Aghast, I asked her why she had killed it. "It was ugly," she said. I'm afraid that's how people also react to bats, snakes, and possums as well.



Then there's the last predator in my garden. He's not ugly, he's pretty cute. . . and cuddly.

It's Lemmie. Lemmie got reprimanded from me last night as I was working picking up things in the garden. All summer, I've had House Wrens living at the back of my garden. They've raised at least two clutches, but I have no idea where their nest is. I think it is somewhere in the asparagus patch, but since I let it go to seed, I can't see or get into that area.


Last night, I heard quite a ruckus. Much more so than I usually hear from them when I'm back there. I saw Lemmie in the garden and ran over, only to see the back half of a wren sticking out of his mouth. I yelled at him and got him to drop the bird which fluttered into the weeds as I scooped Lem up and ran him back to the house.

I went back and couldn't find the wren, so I can only assume that it was OK, although severely shaken. I'm saddened as I haven't heard either of them in the last couple of days. I think that the pair went on to less scary locales.

You have to understand that I am a fairly responsible cat owner. I dislike it when the cats go outside and prefer that they stay indoors. The two old ladies, Aceituna (11) and Angel (10) will go out and sit in the sun and watch me as I work away....looking very amused by my activities as if to say "Silly human, why should you toil? Look! Sitting here and flicking one's tail is far preferable to what you're doing."

Lemmie, however, was a dumped cat. Someone abandoned him in the area last summer. He had been neutered and had his front claws removed. After trying to several weeks to find the owners, calling shelters, Vets, and putting an ad in the paper, I decided to keep him, especially as I was concerned about him being out at night with no claws. There are lots of dogs, coyotes and a fox family living in the neighborhood.

While I try to keep him inside, he obviously had been an outside cat for quite sometime once. He is very tricky and is a grey streak, often whizzing by you just as you've opened the door to come in. Then, the game is on....chasing him through the garden where he stays just out of reach.

Usually he catches things which are easier....grasshoppers (seeing him with a blade of grass the grasshopper was on sticking out each side of his mouth was amusing), voles and mice are what I had seen him with before.
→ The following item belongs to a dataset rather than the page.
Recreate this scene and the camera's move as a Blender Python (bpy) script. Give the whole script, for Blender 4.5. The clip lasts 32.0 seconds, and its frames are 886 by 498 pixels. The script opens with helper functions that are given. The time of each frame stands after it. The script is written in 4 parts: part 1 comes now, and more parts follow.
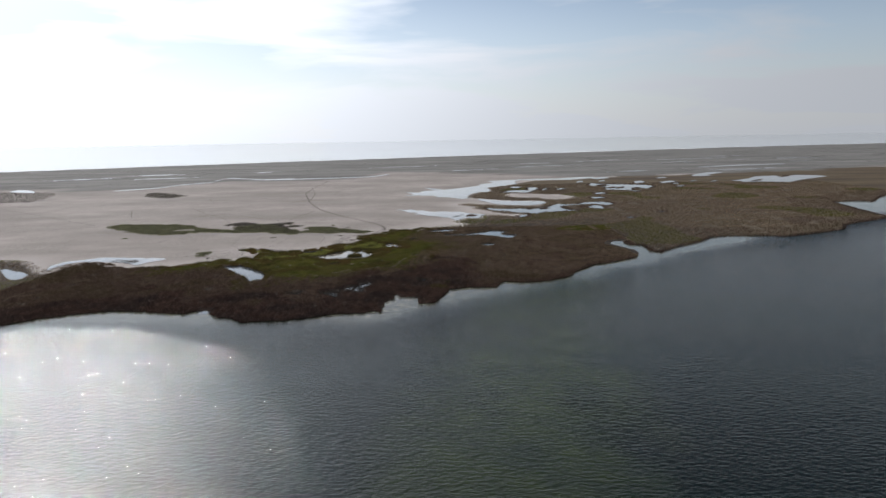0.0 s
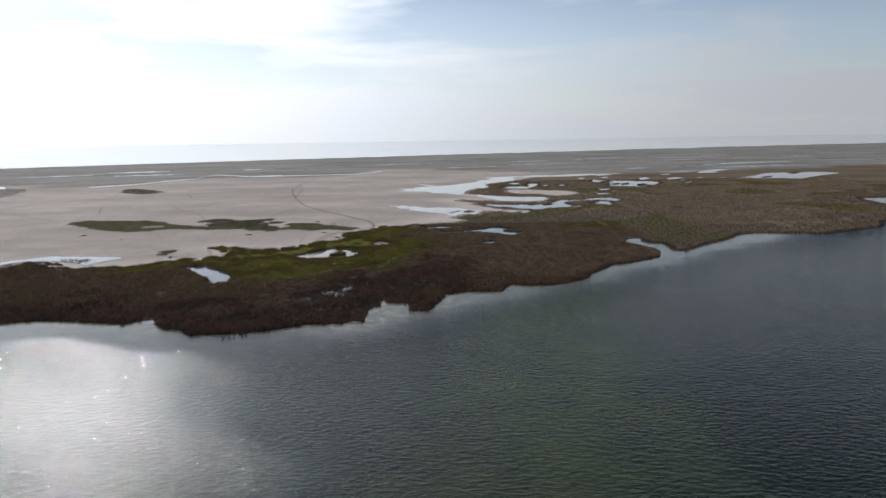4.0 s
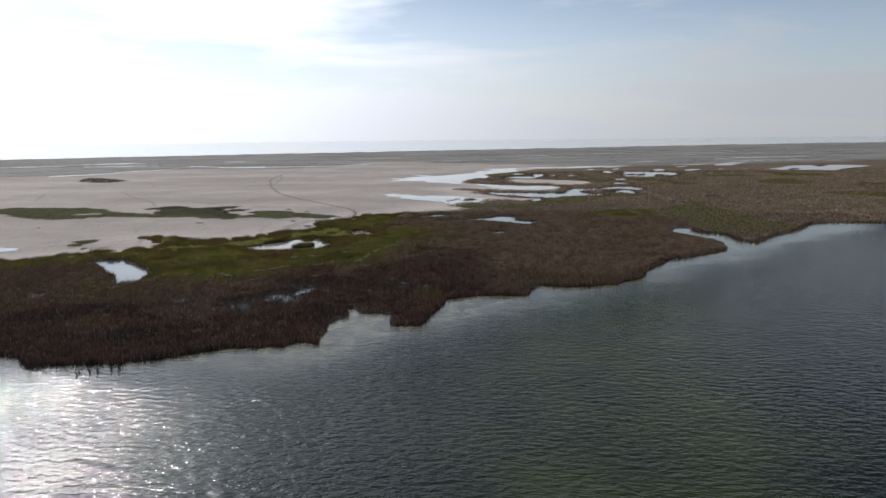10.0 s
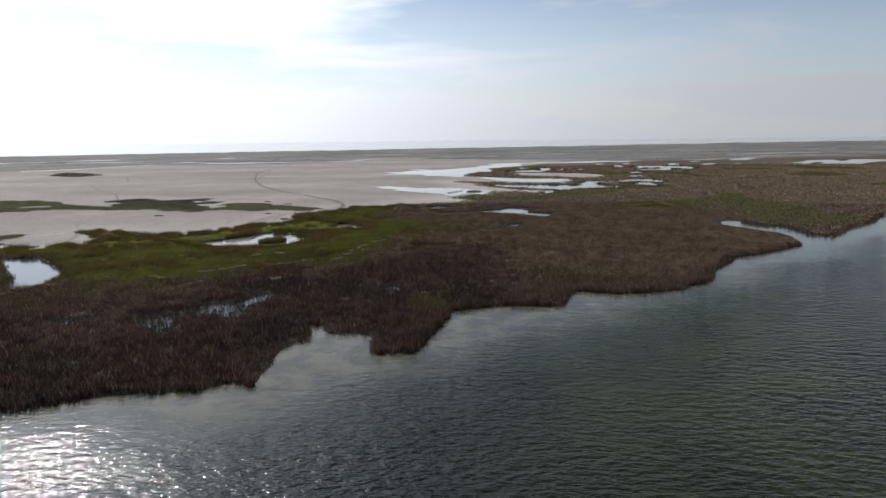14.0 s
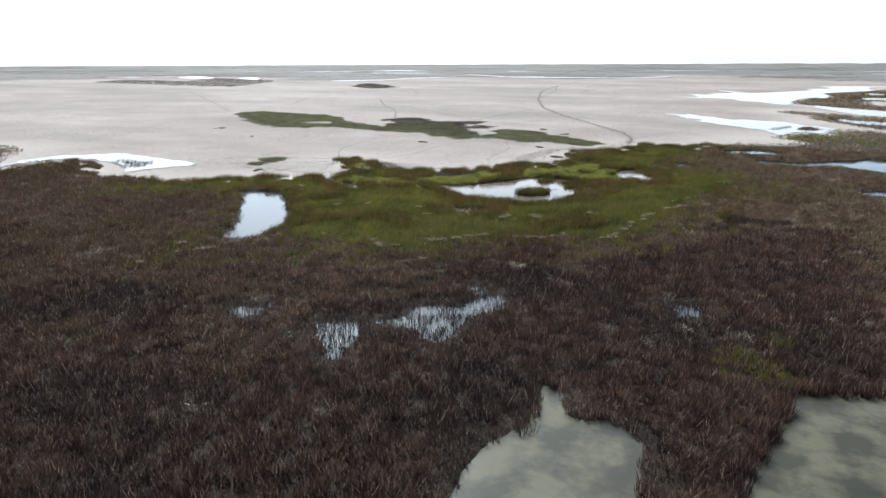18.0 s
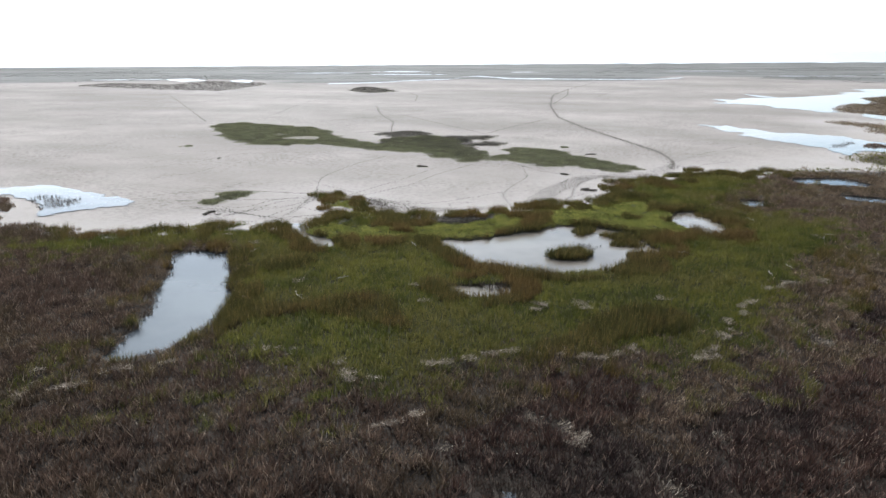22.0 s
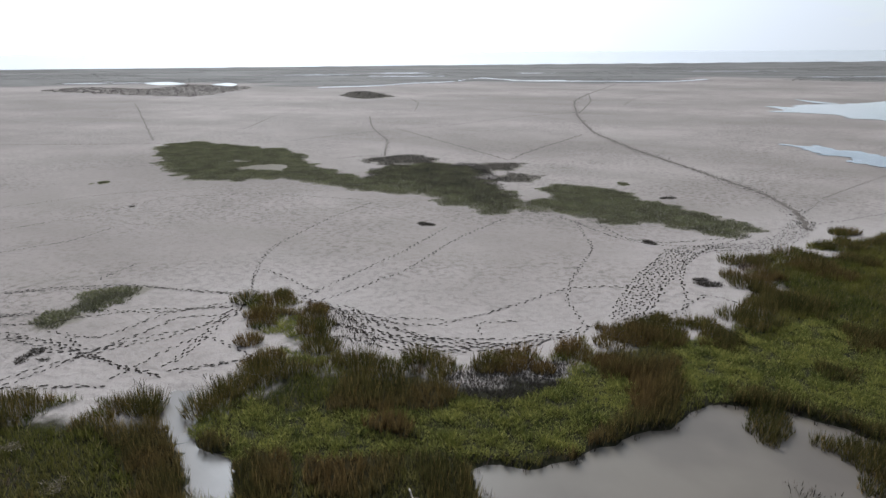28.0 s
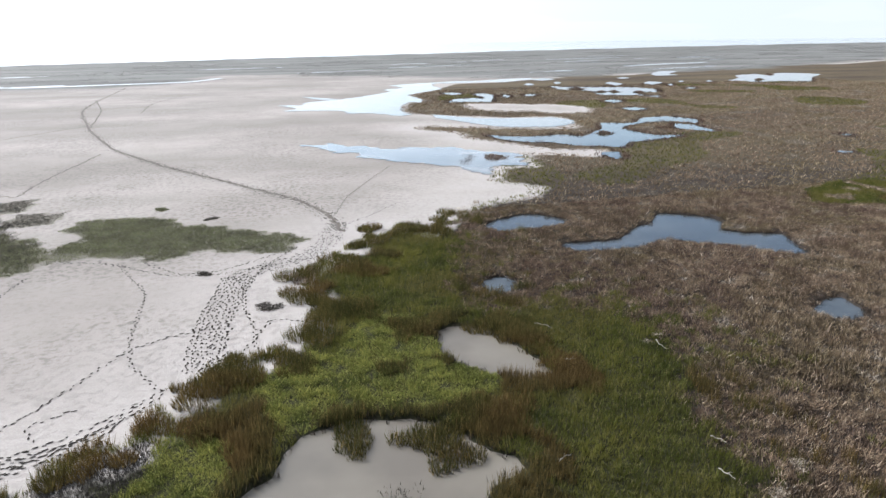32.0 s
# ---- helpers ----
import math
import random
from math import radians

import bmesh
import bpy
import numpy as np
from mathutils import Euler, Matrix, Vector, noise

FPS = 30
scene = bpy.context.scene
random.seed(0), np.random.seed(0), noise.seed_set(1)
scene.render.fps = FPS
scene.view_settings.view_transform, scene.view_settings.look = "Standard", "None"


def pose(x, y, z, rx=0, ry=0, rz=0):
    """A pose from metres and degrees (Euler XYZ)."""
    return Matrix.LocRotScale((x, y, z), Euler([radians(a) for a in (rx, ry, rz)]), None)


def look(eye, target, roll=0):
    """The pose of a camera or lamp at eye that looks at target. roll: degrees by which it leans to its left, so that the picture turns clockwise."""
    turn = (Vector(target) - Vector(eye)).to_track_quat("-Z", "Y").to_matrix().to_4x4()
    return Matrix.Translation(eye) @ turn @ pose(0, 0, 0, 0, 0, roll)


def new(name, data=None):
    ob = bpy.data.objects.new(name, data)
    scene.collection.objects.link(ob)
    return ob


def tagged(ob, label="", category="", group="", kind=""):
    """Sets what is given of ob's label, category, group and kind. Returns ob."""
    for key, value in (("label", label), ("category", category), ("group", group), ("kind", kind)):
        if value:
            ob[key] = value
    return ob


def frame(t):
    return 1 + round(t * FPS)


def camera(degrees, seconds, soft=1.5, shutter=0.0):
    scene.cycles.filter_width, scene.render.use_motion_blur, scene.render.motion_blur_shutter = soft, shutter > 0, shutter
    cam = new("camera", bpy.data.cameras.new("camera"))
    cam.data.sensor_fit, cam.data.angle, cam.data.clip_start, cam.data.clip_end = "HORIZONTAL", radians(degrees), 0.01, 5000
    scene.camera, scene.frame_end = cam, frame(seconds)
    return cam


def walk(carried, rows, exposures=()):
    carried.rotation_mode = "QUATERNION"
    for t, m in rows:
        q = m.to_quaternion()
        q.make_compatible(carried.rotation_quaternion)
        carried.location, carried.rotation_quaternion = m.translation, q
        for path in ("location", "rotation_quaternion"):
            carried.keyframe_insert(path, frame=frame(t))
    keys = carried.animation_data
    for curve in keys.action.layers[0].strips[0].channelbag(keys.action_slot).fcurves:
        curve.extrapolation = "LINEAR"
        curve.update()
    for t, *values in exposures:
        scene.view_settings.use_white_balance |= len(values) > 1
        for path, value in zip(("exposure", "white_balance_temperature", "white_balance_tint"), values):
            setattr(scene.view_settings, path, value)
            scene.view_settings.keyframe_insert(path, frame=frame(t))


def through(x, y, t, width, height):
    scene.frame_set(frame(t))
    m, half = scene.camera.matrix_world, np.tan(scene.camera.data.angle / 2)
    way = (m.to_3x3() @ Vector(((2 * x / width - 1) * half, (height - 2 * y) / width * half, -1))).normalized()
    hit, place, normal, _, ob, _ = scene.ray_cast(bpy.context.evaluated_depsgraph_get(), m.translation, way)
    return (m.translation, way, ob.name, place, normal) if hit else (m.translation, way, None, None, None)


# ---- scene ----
cam = camera(67.36, 32.0)


def aim(x, y, z, yaw, pitch, roll):
    """A pose from the heading (to the left, from +y), the pitch (up) and the roll, in degrees."""
    return pose(x, y, z, 90 + pitch, 0, yaw) @ pose(0, 0, 0, 0, 0, roll)


PATH = [
    (0, 1.40, -59.32, 36.69, 0.89, -9.69, -1.02),
    (0.5, 1.24, -56.67, 36.10, 0.88, -9.58, -0.89),
    (1, 1.11, -53.95, 35.51, 0.79, -9.50, -0.94),
    (1.5, 0.97, -51.11, 34.90, 0.74, -9.53, -0.89),
    (2, 0.86, -48.07, 34.28, 0.65, -9.55, -1.01),
    (2.5, 0.80, -44.86, 33.64, 0.60, -9.61, -0.90),
    (3, 0.81, -41.58, 32.99, 0.54, -9.65, -0.86),
    (3.5, 0.79, -38.26, 32.33, 0.47, -9.60, -0.90),
    (5.5, 0.71, -24.85, 29.66, 0.26, -9.68, -0.80),
    (6, 0.70, -21.38, 28.94, 0.22, -9.69, -0.80),
    (6.5, 0.57, -17.81, 28.16, 0.17, -9.71, -0.77),
    (7, 0.40, -14.20, 27.36, 0.11, -9.71, -0.72),
    (7.5, 0.29, -10.59, 26.54, 0.08, -9.72, -0.66),
    (8, 0.18, -6.98, 25.70, 0.06, -9.69, -0.64),
    (8.5, 0.11, -3.42, 24.84, 0.04, -9.64, -0.67),
    (9, 0.00, 0.00, 24.00, -0.00, -9.60, -0.66),
    (9.5, -0.13, 3.33, 23.18, -0.04, -9.56, -0.61),
    (10, -0.23, 6.60, 22.38, -0.08, -9.54, -0.58),
    (10.5, -0.30, 9.74, 21.57, -0.12, -9.51, -0.54),
    (11, -0.42, 12.72, 20.77, -0.15, -9.46, -0.58),
    (11.5, -0.45, 15.79, 19.99, -0.16, -9.41, -0.53),
    (12, -0.54, 18.97, 19.24, -0.21, -9.42, -0.54),
    (12.5, -0.61, 22.28, 18.51, -0.25, -9.42, -0.65),
    (13, -0.59, 25.61, 17.87, -0.21, -9.45, -0.59),
    (13.5, -0.58, 29.04, 17.38, -0.18, -9.52, -0.59),
    (14, -0.73, 32.68, 17.09, -0.17, -9.45, -0.61),
    (14.5, -1.06, 36.56, 16.94, 6.39, -9.29, -0.63),
    (15, -1.43, 40.23, 16.93, 16.54, -9.88, -0.65),
    (15.5, -1.74, 43.59, 17.08, 21.10, -11.06, -0.31),
    (17.5, -3.08, 55.62, 18.17, 24.21, -16.15, -0.04),
    (18, -4.10, 58.84, 18.54, 24.26, -16.59, -0.08),
    (18.5, -5.36, 61.91, 18.93, 24.27, -16.74, -0.13),
    (19, -6.57, 64.80, 19.34, 24.29, -16.75, -0.11),
    (19.5, -7.80, 67.52, 19.68, 24.30, -16.71, -0.04),
    (20, -9.08, 70.24, 19.91, 24.30, -16.71, -0.10),
    (20.5, -10.32, 72.98, 20.00, 24.38, -16.68, -0.15),
    (21, -11.70, 75.77, 19.97, 24.39, -16.63, -0.12),
    (21.5, -13.19, 78.86, 19.84, 24.45, -16.71, -0.20),
    (22, -14.65, 81.79, 19.67, 24.48, -16.68, -0.23),
    (22.5, -16.11, 84.64, 19.49, 24.52, -16.64, -0.17),
    (23, -17.63, 87.58, 19.37, 24.52, -16.62, -0.18),
    (23.5, -19.21, 90.37, 19.33, 24.47, -16.54, -0.19),
    (24, -20.73, 93.25, 19.28, 24.44, -16.49, -0.13),
    (24.5, -22.34, 96.19, 19.27, 24.40, -16.53, -0.11),
    (25, -23.83, 99.13, 19.28, 24.38, -16.59, -0.06),
    (25.5, -25.36, 102.19, 19.30, 24.42, -16.67, -0.23),
    (27.5, -31.71, 115.53, 19.32, 24.58, -16.81, -0.51),
    (28, -32.96, 118.19, 19.57, 24.55, -16.69, -0.42),
    (28.5, -33.57, 119.77, 19.99, 23.08, -16.77, -0.42),
    (29, -33.54, 120.13, 20.43, 17.13, -16.96, -0.41),
    (29.5, -33.52, 120.27, 20.82, 10.42, -17.05, -0.43),
    (30, -33.39, 120.09, 21.22, 1.84, -17.11, -0.61),
    (30.5, -33.26, 119.84, 21.70, -9.71, -17.37, -0.51),
    (31, -33.25, 119.64, 22.11, -19.85, -17.54, -0.46),
    (31.5, -33.42, 119.56, 22.45, -20.83, -17.57, -0.47),
    (32, -33.49, 119.41, 22.77, -14.54, -17.49, -0.67),
]
EXPOSURES = [(0, 0.0, 6490, 12.5), (14.0, 0.07, 6490, 12.5), (15.5, 0.05, 6400, 11.5), (17.5, 0.72, 6260, 8.5), (19.0, 1.17, 6200, 8), (20.5, 1.08, 6170, 8), (22.0, 0.9, 6160, 8), (23.0, 0.8, 6130, 8), (24.0, 0.6, 6080, 8), (25.0, 0.46, 6080, 8.5), (27.5, 0.24, 6150, 10.5), (28.5, 0.25, 6150, 10.5), (30.0, 0.36, 6150, 10), (31.0, 0.84, 6150, 9.5), (32.0, 1.1, 6160, 9.5)]
walk(cam, [(t, aim(*rest)) for t, *rest in PATH], EXPOSURES)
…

I had no idea he could catch a bird...particularly a healthy one. Live and learn...

1 comment:

Jessica - Magical Mundane said...

Your kitty reminds me of our newest addition. Mouser is a stray that we are adopting in. She brought me a sparrow last week but it was not dead. Mouser was mewing with her mouthful to show off her prize and inadvertently dropped it. The sparrow wasted no time flying off between my legs which had my husband cracking up laughing. Because Mouser has not been to the vet yet, she will stay outdoors. I have Inky inside and I am not willing to risk his safety for the stray. After we get her to the vet, we will go from there. For now, she is doing an excellent job with the mice in the chicken barn.